そこで新たに始めた企画が見出しにも掲げた『今見直す、恐竜ドキュメンタリー』である。数多の制作スタッフの血と汗と涙の結晶たる大型特番という名の御馳走を、たかだか一介の高校生が情け容赦なく一口大に切り分け、論文や書籍による検証という名の毒味や味付けを行うことで、あたかも私が新作料理を提供しているように思わせる…。こんな極悪非道な真似をする理由はただ一つ。それは『初学者への吐き戻し』である。そのままでは危険な要素を含むTV番組を私が持てる知識を遺憾なく発揮して選別し、面白みを残したまま学問としての安全性を高めて初学者へと送り届ける。
程度の差はあれ歴代の恐竜番組は、新生クラスタの育成を促してきた。私も2006年のNHK特番『恐竜vsほ乳類 1億5千万年の戦い』やイギリスITVの科学SF『プレヒストリックパーク』、そして同社の恐竜SF『プライミーバル』などによって“古生物沼"に嵌り込んだクチなのだ。これも何かの縁。利用するだけ骨の髄まで利用してやろうではないか。それに隅々まで楽しんだほうが、制作スタッフも浮かばれてくれるはずである(…きっと。

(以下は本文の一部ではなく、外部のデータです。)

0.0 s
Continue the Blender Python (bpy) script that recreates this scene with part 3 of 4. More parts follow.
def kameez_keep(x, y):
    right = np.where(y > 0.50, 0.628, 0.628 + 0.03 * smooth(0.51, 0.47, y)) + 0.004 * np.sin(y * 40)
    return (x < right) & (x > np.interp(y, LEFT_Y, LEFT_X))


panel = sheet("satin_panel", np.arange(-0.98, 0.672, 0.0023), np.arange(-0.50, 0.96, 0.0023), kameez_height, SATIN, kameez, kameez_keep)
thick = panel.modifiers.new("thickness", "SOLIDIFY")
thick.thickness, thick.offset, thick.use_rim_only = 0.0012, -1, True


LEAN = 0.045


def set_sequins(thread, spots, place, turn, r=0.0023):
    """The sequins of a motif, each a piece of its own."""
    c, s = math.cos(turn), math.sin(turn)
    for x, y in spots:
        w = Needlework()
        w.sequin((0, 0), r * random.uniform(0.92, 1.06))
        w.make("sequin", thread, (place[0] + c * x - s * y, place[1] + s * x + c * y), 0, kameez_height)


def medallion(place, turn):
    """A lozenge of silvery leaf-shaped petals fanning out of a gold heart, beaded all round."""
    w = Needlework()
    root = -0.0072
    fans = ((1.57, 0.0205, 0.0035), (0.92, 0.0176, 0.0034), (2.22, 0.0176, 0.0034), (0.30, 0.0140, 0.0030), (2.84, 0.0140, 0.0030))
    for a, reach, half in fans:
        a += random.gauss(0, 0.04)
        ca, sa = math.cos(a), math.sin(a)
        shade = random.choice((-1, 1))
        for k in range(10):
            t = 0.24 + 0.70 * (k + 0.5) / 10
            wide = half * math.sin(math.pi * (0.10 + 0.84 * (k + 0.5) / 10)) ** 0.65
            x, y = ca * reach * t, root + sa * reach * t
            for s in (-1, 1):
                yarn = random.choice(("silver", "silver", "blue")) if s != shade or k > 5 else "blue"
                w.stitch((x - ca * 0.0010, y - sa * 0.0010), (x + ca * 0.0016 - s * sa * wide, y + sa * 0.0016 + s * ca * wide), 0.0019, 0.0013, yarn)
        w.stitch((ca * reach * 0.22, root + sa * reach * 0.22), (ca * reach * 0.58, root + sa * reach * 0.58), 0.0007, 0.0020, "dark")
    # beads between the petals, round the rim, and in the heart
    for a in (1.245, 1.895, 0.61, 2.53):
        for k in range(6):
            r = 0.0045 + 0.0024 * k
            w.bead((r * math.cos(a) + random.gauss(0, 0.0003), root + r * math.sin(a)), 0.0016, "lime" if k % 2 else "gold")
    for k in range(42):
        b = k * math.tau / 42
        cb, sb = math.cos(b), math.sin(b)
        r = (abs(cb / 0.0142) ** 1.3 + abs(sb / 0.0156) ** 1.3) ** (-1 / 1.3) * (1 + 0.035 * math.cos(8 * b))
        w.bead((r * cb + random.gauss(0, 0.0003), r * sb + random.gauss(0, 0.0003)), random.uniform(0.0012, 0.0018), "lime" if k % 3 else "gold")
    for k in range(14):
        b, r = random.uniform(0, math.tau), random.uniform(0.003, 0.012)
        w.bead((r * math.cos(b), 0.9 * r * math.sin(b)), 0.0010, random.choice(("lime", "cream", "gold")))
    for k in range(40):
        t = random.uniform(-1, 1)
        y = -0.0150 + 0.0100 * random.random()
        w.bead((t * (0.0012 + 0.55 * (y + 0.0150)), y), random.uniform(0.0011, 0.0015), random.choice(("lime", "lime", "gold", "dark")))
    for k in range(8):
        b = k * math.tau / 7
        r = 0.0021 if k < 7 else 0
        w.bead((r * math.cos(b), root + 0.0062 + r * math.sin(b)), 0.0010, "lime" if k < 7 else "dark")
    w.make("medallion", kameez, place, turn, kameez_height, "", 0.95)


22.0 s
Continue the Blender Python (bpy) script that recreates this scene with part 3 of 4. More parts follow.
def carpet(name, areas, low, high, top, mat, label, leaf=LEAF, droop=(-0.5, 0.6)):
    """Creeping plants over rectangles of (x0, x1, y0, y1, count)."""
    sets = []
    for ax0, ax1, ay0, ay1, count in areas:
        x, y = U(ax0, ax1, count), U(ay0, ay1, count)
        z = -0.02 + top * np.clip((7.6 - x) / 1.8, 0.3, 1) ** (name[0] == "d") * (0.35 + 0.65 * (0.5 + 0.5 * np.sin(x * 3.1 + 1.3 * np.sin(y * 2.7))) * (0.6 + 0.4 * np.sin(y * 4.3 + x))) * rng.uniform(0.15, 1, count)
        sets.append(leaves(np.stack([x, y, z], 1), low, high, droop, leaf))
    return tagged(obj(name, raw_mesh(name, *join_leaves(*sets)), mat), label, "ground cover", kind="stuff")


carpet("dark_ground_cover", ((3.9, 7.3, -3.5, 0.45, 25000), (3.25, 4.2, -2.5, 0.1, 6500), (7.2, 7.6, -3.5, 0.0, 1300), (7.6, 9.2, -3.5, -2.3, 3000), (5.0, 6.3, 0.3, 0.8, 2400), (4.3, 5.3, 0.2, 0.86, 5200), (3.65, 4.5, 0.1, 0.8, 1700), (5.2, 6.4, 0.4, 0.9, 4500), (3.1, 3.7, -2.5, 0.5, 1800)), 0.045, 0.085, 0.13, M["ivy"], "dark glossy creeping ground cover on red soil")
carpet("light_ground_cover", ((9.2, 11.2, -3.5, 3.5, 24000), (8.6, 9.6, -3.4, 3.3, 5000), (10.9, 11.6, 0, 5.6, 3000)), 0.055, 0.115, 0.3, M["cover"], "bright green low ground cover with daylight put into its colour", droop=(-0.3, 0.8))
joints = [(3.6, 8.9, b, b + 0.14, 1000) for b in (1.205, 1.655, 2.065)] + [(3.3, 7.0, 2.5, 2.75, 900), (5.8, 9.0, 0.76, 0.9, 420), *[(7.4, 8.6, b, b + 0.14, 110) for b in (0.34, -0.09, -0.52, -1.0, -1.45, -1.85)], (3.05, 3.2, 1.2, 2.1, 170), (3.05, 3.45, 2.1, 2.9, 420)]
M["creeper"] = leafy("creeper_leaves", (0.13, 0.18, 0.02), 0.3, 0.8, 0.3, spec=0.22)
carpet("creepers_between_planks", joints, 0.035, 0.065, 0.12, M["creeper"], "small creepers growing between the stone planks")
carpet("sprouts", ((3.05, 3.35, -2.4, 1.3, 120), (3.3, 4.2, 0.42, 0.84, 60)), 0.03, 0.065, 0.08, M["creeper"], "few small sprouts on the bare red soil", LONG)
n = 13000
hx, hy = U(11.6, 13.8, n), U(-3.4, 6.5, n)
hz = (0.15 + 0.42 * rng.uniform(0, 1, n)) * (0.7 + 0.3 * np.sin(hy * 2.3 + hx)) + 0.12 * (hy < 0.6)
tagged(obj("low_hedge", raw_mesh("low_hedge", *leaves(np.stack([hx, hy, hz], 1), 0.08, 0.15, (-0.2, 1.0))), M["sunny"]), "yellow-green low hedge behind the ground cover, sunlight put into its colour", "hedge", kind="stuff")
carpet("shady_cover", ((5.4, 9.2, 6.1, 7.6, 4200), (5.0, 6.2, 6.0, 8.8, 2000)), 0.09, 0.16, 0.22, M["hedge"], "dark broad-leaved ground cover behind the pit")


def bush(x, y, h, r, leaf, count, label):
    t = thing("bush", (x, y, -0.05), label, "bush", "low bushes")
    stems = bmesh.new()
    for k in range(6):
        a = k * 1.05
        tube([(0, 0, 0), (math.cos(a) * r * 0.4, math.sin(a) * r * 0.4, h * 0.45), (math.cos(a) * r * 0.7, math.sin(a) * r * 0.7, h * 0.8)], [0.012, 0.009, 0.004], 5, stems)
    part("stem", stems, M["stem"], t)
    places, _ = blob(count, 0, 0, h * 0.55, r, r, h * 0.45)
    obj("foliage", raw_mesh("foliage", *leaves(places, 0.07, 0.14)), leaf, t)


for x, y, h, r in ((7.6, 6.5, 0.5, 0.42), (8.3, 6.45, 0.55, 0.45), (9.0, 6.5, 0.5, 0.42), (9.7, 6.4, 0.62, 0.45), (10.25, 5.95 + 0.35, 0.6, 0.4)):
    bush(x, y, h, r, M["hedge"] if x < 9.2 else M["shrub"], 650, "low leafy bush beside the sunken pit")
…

まぁおそらく)
ということで今後は本ブログにおいて筆者なりの活動を展開していく事とするが、その上でも重要な注意点(筆者のスタンスや主張)がいくつか存在するため、それを書き記して結びとし、後は煮るなり焼くなり好きにしてくれ!!
〜其の壱〜
『Wikipediaと仲良く』
筆者は趣味と勉強を兼ねてWikipediaへの加筆(英語版の翻訳や内容の追加)をしている。当然Wikipediaの加筆をする中で調べたことはブログ記事にするし、その逆もまた然り。言ってしまえば内容の重複が起こり得るのだ。「それなら最初っからWikipediaに専念しろ!」と言われそうだが、残念なことにWikipediaには非常に限定的な情報(書籍or査読付きの論文)しか載せることができない(往々にしてギリギリのラインを攻めがちな筆者だが)。研究者へのインタビューはもとより筆者の推測など論外である。まぁ言ってしまえば内容の自由度が格段に異なるので、非常は本ブログを立ち上げている。ということでWikipediaとは今後とも仲良くしていきたい。
〜其の弐〜
『語彙力たったの5』
2020年4月現在におけるの筆者の年齢は18歳になったばかり。もちろん高校生である。あいにく偏差値65を超えるような明晰な頭脳を持ち合わせていないため、筆者が文献を活用しようとすれば必ず誤訳なり解釈違いが発生するだろう。もちろん極力ミスは減らすつもりだが、それでも限界はある。よって賢明なる読者諸君には、このブログを「古生物が好きで好きでたまらない一般学生が趣味で書き上げたもの」だということを再確認しておきたい。間違っても本ブログを鵜呑みにはしないでほしいし、万が一されても責任は取れない(取りようがない)。
〜其の参〜
『考えろ、答えはない』
自力で検証なり計算ができる他の学問と異なり、古生物学ではごく限られた論文や書籍を元にしてブログを書くしかない。ある種の生物を取り上げるのにマトモな論文が1つか2つなんて事はザラだろう。さらに“古生物”学とだけあって生体観察はタイムマシンでも持ってこないと不可能であるため、不足した情報は関連事項や各々の推測に頼らざるをえないのだ。しかしこれは人によっては「お前の勝手な推測なんて知ーらね」と考える方も大勢いるだろう。それは古生物“学”としては正しいし、本来ならば筆者もそうすべきだろう。古生物関係の有名なブログ(「GET AWAY TRIKE」、「肉食の系譜」、「Let's Study With Dinosaurs!」)では、基本的に分類や研究史に終始し、不確定要素の強い生態などの内容は薄味となっている(例外的なのは「古世界の住人」だが、これは上記3つとテイストからして異なる)。
だ が し か し
…それでは筆者がつまらない。そもそも古生物学は過去を探求する学問だ。突き詰めていけば事の真偽を確かめるのなど不可能に近く、だから多少なりとも推測の余地が生まれる。そこ悪用活用しようというのが本ブログなのだ。暴論であることは百も承知。しかし推測するにしても根拠では心細くて仕方ない。そこで筆者は、自分なりの推測にも根拠は必ず提示していくつもりだ。――「△△という嫌気があるため、○○にもそれが当て嵌まるだろう」この場合では○○以降が推測となる。―― その際に出した根拠については読者それぞれで反芻してもらいたい(根拠は文字通りピンキリなので、人によっては信用に値しないものもあるだろう)。
改めて繰り返すようだが、絶対に筆者の主張を丸呑みしないでほしい。きちんと中身を見分け、毒味をしてから、お菓子のような軽さで楽しんでいただけたら幸いの極みである。